Power and Plenty, Ronald Findlay and Kevin H. O’Rourke
> The expanded French fleet, in combination with the Spanish, outnumbered the British one and was able to temporarily gain sufficient command of the Atlantic to prevent Lord Cornwallis and a large British army, besieged by George Washington and 5,800 French regulars at Yorktown on the Chesapeake Bay in 1781, from being evacuated or reinforced by sea, forcing Cornwallis to surrender. This was the decisive battle of the war that ended with the Peace of Paris in 1783. Washington himself handsomely acknowledged the significance of the French contribution in a letter to Admiral De Grasse in which he said, “You will have observed that whatever efforts are made by the land armies, the navy must have the casting vote in the present contest” (Lloyd 1965, p. 174).
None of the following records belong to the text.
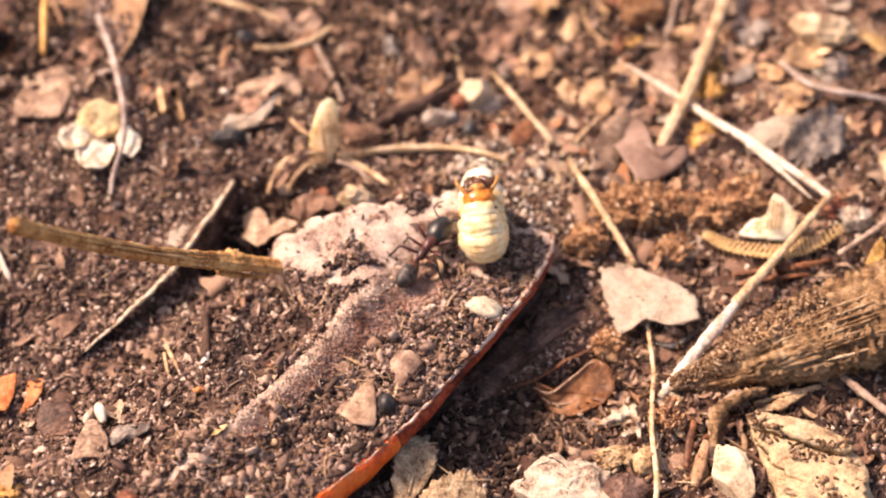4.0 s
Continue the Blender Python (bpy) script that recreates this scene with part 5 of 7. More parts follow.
for k, x in enumerate((1432, 1440, 1448, 1456)):
    part("fibre", raw_mesh("fibre", *tube_arrays(np.array([h_ for h_ in ((49.4, 7.3, 7.3), (48.9, 3.4, 5.5))]) - W_O + [0.55 * k, -0.1 * k, 0.35], [0.12, 0.14], n=6, sides=5), TAN), white_husk)


def comb_leaf(name, pts, tooth, label, mat, n=34, wide=1.0):
    """A leaf like a comb: a rib with close-set narrow leaflets on both sides."""
    ob = tagged(new(name), label, "fern leaf")
    o = np.array(pts[len(pts) // 2])
    ob.location = Vector(o) * MM
    p = np.array(pts) - o
    part("rib", raw_mesh("rib", *tube_arrays(p, [0.28, 0.28, 0.15], n=24, sides=6), mat), ob)
    c = spline(p, n)
    t = np.gradient(c, axis=0)
    me = raw_mesh("leaflet", *sheet_arrays([(0, -0.3, 0), (tooth * 0.5, -0.38, 0.1), (tooth, -0.1, 0), (tooth * 0.98, 0.15, 0), (tooth * 0.5, 0.34, 0.1), (0, 0.3, 0)], thick=0.12, crumple=0.02, rings=2, seg=10, ragged=0.0), mat)
    for k in range(n):
        for side in (1, -1):
            a = math.degrees(math.atan2(t[k, 1], t[k, 0])) + side * 68
            leaflet = part("leaflet", me, ob)
            size = (1.25 if side > 0 else 0.35) * (0.55 + 0.45 * math.sin(math.pi * (k + 1) / (n + 1)))
            leaflet.matrix_basis = pose(*[v * MM for v in c[k]], 0, -12, a) @ Matrix.Diagonal((size, wide, 1, 1))
    return ob


comb_leaf("comb_leaf", [(40.1, 3.5, 3.8), (42.9, 1.8, 3.3), (47.0, 0.1, 4.0), (51.4, -0.6, 4.8), (55.5, 1.0, 4.8), (59.7, 4.1, 4.9)], 1.9, "golden comb-like fern leaflet under a straw", GOLD, 30, 0.62)
comb_leaf("comb_leaf", [(21.0, -38.9, -1.6), (22.5, -41.9, -0.6), (24.0, -45.4, 1.1)], 2.4, "small golden comb-like fern leaflet", GOLD, 13, 0.5)

for k, o in enumerate([
    [(37.4, 4.2, 1.6), (36.7, 5.8, 2.8), (35.6, 7.4, 3.6)],
    [(39.1, 2.3, 1.6), (40.1, 3.9, 2.8), (40.8, 5.5, 3.6)],
    [(38.4, 3.5, 1.6), (39.9, 3.8, 2.8), (41.1, 4.1, 3.6)],
    [(39.2, 1.1, 1.4), (39.6, 2.6, 2.6), (39.6, 4.1, 3.4)],
    [(36.2, 1.1, 1.1), (37.3, 1.9, 2.3), (37.9, 2.7, 3.1)],
]):
    rod("plant_hair", o, [0.09, 0.07, 0.03], STRAW_WHITE, "thin pale plant hair standing in litter", "hair", n=10, sides=5, seed=k)

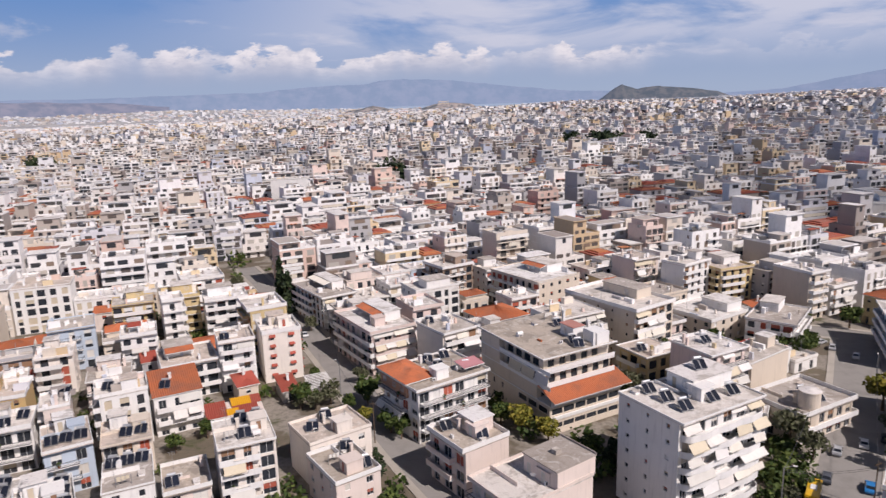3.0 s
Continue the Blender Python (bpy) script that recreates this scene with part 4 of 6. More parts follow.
house(121.4, 239.4, -13.0, 9.4, 12.0, 9, "n", "w", "lavender", "shed", seed=18, near=False, heaters=0)
house(111.9, 184.5, -24.0, 10.0, 20.0, 13, "b", "n", "white", "flat", seed=19, near=False)
house(89.6, 162.8, -24.0, 9.0, 20.0, 7, "b", "w", "white", "flat", seed=20, near=False)
house(-92.9, 143.7, 38.0, 8.8, 11.0, 14, "a", "w", "white", "flat", seed=21, pent=False, heaters=5)
house(-85.3, 152.7, 38.0, 9.9, 11.0, 14, "w", "w", "ivory", "flat", seed=22, hood=True)
house(-116.6, 177.4, 38.0, 12.7, 12.0, 14, "b", "w", "white", "flat", seed=23, near=False)
house(-132.4, 177.0, 38.5, 10.8, 13.0, 14, "b", "w", "yellow", "flat", seed=24, near=False)
house(-94.7, 121.1, 42.5, 10.1, 12.0, 10, "a", "w", "white", "shed", seed=25)
house(-63.1, 97.4, 38.0, 9.8, 12.0, 14, "b", "w", "ivory", "flat", seed=26, pent=False, heaters=4)
house(-52.2, 110.4, -41.0, 10.4, 12.8, 9.6, "n", "w", "ivory", "flat", seed=27, heaters=2, pent=False)
house(-45.2, 100.0, -41.0, 12.0, 8.6, 8.2, "w", "w", "rose", "flat", seed=127, heaters=2, deck="old", pent=False)
house(-24.7, 110.6, -41.0, 11.2, 11.2, 10.6, "b", "n", "rose", "flat", seed=28, heaters=2, deck="old")
house(-36.7, 132.8, -41.0, 16.0, 20.0, 12.8, "a", "b", "white", "flat", seed=29, heaters=4, pent=False, deck="old")
house(-40.1, 160.7, -41.0, 13.3, 11.3, 14, "n", "a", "ivory", "flat", seed=30, near=False, pent=False, heaters=5)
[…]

The Canadian historian W. J. Eccles (1987, p. 153) is even more explicit: “French initiative, French tactics, French ships, French guns and men achieved that unexpected and decisive victory. The Americans could not have done it on their own.”
...
> The war also had very severe consequences for France’s much more disorderly fiscal system, where the finance minister Calonne and his predecessor Necker together borrowed over 900 million livres in the decade from 1777 to 1787 (Doyle 1988, pp. 43– 52). The situation was so bad that Calonne informed Louis XVI that no fiscal remedies could be found without a complete overhaul of the society and administrative system of the ancien régime, leading to the summoning of the Estates-General in 1789 and the outbreak of the French Revolution.